◆ **ENTRIES SUPPLIED**
◆ ◆ ◆ ◆ ◆ ◆ ◆

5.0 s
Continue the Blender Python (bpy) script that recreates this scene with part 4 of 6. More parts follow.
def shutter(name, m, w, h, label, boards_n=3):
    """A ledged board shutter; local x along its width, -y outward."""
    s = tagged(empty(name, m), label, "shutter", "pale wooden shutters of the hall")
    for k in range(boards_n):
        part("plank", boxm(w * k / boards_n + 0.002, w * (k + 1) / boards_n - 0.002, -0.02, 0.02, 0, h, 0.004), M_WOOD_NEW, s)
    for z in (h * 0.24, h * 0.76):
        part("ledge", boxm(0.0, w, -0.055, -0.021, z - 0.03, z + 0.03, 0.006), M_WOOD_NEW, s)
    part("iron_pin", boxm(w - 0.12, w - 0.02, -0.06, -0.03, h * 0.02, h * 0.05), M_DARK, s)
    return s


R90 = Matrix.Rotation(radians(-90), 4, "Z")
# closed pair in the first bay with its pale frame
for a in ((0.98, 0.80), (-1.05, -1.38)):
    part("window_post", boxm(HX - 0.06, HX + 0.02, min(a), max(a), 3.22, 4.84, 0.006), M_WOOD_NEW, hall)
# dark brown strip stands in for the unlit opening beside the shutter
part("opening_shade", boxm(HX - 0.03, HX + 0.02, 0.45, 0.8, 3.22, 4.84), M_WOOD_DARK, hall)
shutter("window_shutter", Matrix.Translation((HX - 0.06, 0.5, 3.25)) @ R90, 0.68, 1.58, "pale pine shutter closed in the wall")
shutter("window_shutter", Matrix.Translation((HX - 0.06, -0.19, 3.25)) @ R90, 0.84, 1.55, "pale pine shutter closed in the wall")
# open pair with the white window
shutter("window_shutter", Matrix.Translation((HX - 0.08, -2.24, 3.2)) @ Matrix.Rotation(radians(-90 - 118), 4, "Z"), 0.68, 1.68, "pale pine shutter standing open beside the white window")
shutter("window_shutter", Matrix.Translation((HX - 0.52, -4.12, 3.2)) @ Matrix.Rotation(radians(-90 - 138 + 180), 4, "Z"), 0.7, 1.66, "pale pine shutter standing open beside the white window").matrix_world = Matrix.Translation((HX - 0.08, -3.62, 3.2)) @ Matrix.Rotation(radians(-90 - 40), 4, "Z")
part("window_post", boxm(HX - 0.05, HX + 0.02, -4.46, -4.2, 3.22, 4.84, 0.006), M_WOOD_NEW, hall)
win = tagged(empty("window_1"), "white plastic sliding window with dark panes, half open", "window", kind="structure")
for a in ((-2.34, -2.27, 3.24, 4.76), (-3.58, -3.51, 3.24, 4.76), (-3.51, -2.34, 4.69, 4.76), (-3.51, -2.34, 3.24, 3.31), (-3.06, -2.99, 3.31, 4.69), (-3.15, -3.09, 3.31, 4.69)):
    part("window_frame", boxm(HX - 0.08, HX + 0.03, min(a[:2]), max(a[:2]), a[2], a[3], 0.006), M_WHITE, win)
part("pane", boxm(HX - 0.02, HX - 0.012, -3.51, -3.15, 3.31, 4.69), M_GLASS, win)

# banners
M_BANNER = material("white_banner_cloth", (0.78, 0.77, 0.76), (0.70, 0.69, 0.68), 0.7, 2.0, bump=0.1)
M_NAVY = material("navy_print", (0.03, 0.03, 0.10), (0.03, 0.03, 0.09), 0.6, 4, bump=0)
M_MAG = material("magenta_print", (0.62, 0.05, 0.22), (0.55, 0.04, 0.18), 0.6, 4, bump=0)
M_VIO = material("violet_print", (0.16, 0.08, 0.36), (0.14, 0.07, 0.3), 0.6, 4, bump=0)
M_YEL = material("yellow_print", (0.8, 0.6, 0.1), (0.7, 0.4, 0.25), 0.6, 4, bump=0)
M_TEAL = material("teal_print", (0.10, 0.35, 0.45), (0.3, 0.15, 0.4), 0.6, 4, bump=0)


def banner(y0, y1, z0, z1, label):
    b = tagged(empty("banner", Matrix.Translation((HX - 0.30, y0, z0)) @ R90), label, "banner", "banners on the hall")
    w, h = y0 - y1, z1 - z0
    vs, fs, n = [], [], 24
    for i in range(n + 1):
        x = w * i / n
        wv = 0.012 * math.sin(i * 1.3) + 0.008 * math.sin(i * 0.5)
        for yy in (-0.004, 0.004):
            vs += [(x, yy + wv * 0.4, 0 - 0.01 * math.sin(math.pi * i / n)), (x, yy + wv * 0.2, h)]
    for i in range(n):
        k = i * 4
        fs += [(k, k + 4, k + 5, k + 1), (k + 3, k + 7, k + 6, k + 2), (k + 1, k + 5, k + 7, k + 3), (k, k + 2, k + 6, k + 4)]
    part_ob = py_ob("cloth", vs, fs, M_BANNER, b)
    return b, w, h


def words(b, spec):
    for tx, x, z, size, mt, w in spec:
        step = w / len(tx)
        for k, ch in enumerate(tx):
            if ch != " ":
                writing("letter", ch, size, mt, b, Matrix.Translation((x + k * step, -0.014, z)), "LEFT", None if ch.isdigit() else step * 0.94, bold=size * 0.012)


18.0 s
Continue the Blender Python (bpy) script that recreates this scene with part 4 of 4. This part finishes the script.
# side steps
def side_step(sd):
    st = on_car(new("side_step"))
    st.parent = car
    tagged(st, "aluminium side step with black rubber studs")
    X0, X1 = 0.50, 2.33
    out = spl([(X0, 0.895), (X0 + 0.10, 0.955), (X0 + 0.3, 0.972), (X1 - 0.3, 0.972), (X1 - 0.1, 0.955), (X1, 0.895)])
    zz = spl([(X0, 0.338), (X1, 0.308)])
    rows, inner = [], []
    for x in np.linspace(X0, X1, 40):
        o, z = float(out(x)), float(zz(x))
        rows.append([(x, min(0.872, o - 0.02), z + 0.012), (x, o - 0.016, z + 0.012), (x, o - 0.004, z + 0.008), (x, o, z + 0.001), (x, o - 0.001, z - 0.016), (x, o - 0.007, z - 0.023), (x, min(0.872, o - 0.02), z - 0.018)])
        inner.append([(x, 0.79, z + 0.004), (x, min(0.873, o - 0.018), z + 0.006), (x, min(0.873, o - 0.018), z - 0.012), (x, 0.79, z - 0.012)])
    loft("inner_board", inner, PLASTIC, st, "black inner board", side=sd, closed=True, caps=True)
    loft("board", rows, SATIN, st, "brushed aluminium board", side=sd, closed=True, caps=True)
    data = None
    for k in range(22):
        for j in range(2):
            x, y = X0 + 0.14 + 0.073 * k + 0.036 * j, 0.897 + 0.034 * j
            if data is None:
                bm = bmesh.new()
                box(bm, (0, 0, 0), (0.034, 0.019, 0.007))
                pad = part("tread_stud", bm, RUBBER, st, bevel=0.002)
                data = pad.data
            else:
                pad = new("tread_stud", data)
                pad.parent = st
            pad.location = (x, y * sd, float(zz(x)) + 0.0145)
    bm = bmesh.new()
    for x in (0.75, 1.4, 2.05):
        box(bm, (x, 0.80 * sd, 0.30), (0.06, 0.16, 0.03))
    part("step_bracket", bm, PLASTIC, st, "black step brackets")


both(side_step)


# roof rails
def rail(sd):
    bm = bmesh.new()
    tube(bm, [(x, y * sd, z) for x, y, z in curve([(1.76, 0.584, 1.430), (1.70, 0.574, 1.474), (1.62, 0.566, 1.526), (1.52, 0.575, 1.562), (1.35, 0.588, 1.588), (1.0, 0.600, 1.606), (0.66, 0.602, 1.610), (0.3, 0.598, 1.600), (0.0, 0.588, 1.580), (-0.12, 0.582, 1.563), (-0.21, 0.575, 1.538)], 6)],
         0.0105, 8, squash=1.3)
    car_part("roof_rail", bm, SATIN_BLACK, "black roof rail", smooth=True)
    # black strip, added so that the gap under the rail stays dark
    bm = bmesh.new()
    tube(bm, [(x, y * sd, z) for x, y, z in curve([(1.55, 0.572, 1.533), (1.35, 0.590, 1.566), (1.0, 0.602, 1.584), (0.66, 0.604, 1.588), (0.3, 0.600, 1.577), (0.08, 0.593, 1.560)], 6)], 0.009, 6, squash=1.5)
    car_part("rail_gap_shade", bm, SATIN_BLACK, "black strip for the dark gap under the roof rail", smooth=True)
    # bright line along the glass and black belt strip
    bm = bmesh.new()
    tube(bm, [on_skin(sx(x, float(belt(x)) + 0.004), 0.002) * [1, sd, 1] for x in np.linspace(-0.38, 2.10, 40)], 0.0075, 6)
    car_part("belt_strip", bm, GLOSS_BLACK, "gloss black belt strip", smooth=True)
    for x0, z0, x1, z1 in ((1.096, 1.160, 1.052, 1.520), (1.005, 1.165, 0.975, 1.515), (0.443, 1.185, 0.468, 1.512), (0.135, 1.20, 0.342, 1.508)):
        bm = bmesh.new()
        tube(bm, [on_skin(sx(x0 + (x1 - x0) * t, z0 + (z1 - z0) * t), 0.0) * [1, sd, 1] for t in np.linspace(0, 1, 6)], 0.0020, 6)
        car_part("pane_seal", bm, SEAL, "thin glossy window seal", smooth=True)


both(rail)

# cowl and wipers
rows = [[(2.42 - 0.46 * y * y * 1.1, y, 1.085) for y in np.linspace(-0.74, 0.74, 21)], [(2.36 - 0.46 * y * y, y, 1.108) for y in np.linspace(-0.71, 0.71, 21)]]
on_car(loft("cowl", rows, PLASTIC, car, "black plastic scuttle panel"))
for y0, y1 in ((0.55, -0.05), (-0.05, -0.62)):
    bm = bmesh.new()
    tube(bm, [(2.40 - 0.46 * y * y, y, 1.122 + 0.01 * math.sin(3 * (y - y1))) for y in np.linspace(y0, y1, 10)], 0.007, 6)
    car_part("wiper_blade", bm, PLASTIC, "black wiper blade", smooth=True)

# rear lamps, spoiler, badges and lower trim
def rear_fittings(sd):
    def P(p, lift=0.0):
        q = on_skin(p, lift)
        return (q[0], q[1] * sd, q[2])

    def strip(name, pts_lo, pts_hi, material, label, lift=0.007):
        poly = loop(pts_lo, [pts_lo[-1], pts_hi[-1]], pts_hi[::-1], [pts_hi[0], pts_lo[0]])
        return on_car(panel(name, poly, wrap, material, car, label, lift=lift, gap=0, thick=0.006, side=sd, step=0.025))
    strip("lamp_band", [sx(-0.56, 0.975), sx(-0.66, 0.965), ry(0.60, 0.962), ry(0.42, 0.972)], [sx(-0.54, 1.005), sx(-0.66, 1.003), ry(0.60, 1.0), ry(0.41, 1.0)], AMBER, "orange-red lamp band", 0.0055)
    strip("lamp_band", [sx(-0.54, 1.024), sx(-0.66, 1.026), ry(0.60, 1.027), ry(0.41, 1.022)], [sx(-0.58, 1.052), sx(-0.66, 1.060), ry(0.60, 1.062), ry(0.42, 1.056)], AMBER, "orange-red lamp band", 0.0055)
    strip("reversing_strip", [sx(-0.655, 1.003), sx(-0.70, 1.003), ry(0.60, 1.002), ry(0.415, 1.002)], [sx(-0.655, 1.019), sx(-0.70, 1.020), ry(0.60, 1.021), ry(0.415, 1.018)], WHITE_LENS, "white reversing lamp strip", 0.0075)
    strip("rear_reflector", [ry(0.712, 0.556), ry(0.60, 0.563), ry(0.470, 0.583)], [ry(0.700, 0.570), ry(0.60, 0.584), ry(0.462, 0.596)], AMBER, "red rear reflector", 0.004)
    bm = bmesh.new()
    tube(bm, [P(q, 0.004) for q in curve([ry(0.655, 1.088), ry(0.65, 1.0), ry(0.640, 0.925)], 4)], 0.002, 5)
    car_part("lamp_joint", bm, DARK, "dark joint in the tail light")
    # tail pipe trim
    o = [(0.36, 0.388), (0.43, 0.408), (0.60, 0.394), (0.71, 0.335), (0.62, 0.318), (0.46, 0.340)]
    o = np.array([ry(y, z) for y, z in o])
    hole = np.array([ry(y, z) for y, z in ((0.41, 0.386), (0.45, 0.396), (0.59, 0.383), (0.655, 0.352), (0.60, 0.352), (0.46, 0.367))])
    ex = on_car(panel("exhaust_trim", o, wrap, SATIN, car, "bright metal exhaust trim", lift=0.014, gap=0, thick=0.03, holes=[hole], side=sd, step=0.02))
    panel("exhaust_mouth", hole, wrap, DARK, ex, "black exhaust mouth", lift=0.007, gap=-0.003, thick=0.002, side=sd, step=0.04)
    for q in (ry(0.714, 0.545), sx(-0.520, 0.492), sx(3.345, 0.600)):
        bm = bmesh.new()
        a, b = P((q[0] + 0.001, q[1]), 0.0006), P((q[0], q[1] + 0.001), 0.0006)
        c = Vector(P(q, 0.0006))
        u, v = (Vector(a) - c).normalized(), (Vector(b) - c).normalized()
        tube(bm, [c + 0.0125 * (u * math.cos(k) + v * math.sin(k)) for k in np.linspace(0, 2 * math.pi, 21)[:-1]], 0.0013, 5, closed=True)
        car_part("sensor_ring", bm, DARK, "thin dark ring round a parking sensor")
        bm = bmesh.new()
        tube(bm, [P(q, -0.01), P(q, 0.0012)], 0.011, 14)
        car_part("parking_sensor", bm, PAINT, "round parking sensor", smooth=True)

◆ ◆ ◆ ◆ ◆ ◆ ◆

◆ **AIM OF THE TASK**
Your task is to retype the entries verbatim, starting with the line that holds "finishes the script." and stopping after the line that holds "both(side_step)".

◆ **REPLY**
Continue the Blender Python (bpy) script that recreates this scene with part 4 of 4. This part finishes the script.
# side steps
def side_step(sd):
    st = on_car(new("side_step"))
    st.parent = car
    tagged(st, "aluminium side step with black rubber studs")
    X0, X1 = 0.50, 2.33
    out = spl([(X0, 0.895), (X0 + 0.10, 0.955), (X0 + 0.3, 0.972), (X1 - 0.3, 0.972), (X1 - 0.1, 0.955), (X1, 0.895)])
    zz = spl([(X0, 0.338), (X1, 0.308)])
    rows, inner = [], []
    for x in np.linspace(X0, X1, 40):
        o, z = float(out(x)), float(zz(x))
        rows.append([(x, min(0.872, o - 0.02), z + 0.012), (x, o - 0.016, z + 0.012), (x, o - 0.004, z + 0.008), (x, o, z + 0.001), (x, o - 0.001, z - 0.016), (x, o - 0.007, z - 0.023), (x, min(0.872, o - 0.02), z - 0.018)])
        inner.append([(x, 0.79, z + 0.004), (x, min(0.873, o - 0.018), z + 0.006), (x, min(0.873, o - 0.018), z - 0.012), (x, 0.79, z - 0.012)])
    loft("inner_board", inner, PLASTIC, st, "black inner board", side=sd, closed=True, caps=True)
    loft("board", rows, SATIN, st, "brushed aluminium board", side=sd, closed=True, caps=True)
    data = None
    for k in range(22):
        for j in range(2):
            x, y = X0 + 0.14 + 0.073 * k + 0.036 * j, 0.897 + 0.034 * j
            if data is None:
                bm = bmesh.new()
                box(bm, (0, 0, 0), (0.034, 0.019, 0.007))
                pad = part("tread_stud", bm, RUBBER, st, bevel=0.002)
                data = pad.data
            else:
                pad = new("tread_stud", data)
                pad.parent = st
            pad.location = (x, y * sd, float(zz(x)) + 0.0145)
    bm = bmesh.new()
    for x in (0.75, 1.4, 2.05):
        box(bm, (x, 0.80 * sd, 0.30), (0.06, 0.16, 0.03))
    part("step_bracket", bm, PLASTIC, st, "black step brackets")


both(side_step)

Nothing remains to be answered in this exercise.